╭─ Data excerpt

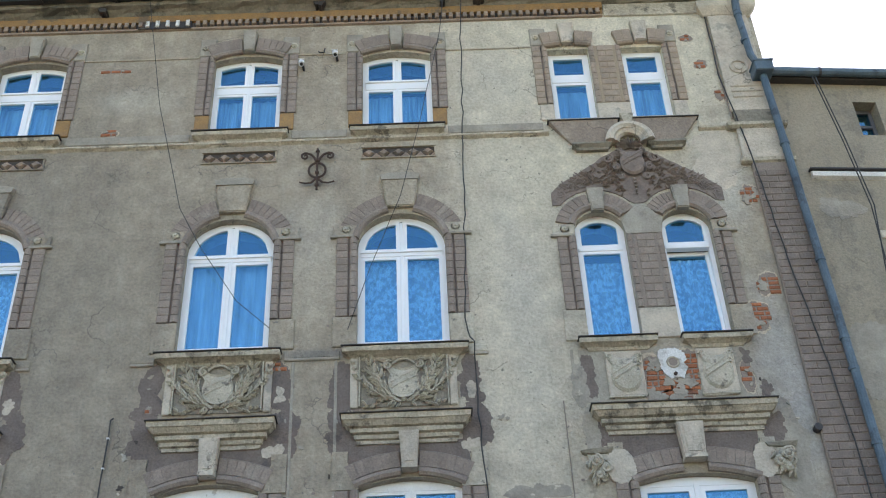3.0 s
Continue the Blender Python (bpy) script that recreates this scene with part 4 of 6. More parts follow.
# carved consoles beside the wide window's arch
for cx, s in ((1.585, -1), (3.35, 1)):
    root = thing("carved_console", (cx, 0, 6.0), "broken acanthus console of carved plaster", "console", "acanthus consoles", "structure")
    part("ledge", moulding(cx - 0.10, cx + 0.09, [(0.02, 6.245), (0.045, 6.26), (0.06, 6.295), (0.03, 6.31)], wobble=0.018, seed=int(cx)), "stone_dark", root)
    bm = bmesh.new()
    rnd = random.Random(int(cx * 7))
    for dx_, dz_, rr_ in ((-0.03, 6.17, 0.062), (0.06, 6.10, 0.050), (-0.01, 6.03, 0.038)):
        add_spiral(bm, cx - s * dx_, dz_, rr_, 1.6, 0.019, 1.2, s, y=-0.055)
        add_berry(bm, cx - s * dx_, -0.07, dz_, 0.02)
    for i in range(9):
        z = 6.22 - 0.026 * i
        w = 0.09 - 0.005 * i
        add_spiral(bm, cx + rnd.uniform(-w, w), z, 0.042, 1.2, 0.016, rnd.uniform(0, 6), rnd.choice((-1, 1)), y=-0.03)
        for j in range(2):
            add_leaf(bm, cx + rnd.uniform(-w, w), z, -1.57 + rnd.uniform(-0.9, 0.9), 0.10, 0.045, y=-0.03, lift=0.05)
    add_prism(bm, [(cx - 0.10, 6.25), (cx + 0.10, 6.25), (cx + 0.06, 6.02), (cx - 0.05, 5.99)], -0.018, 0.0)
    part("acanthus", bm, "relief", root)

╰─

_Stated task_. Work out how many lines of the listing above include the word "part". Report only the number.

_Task answer_. 3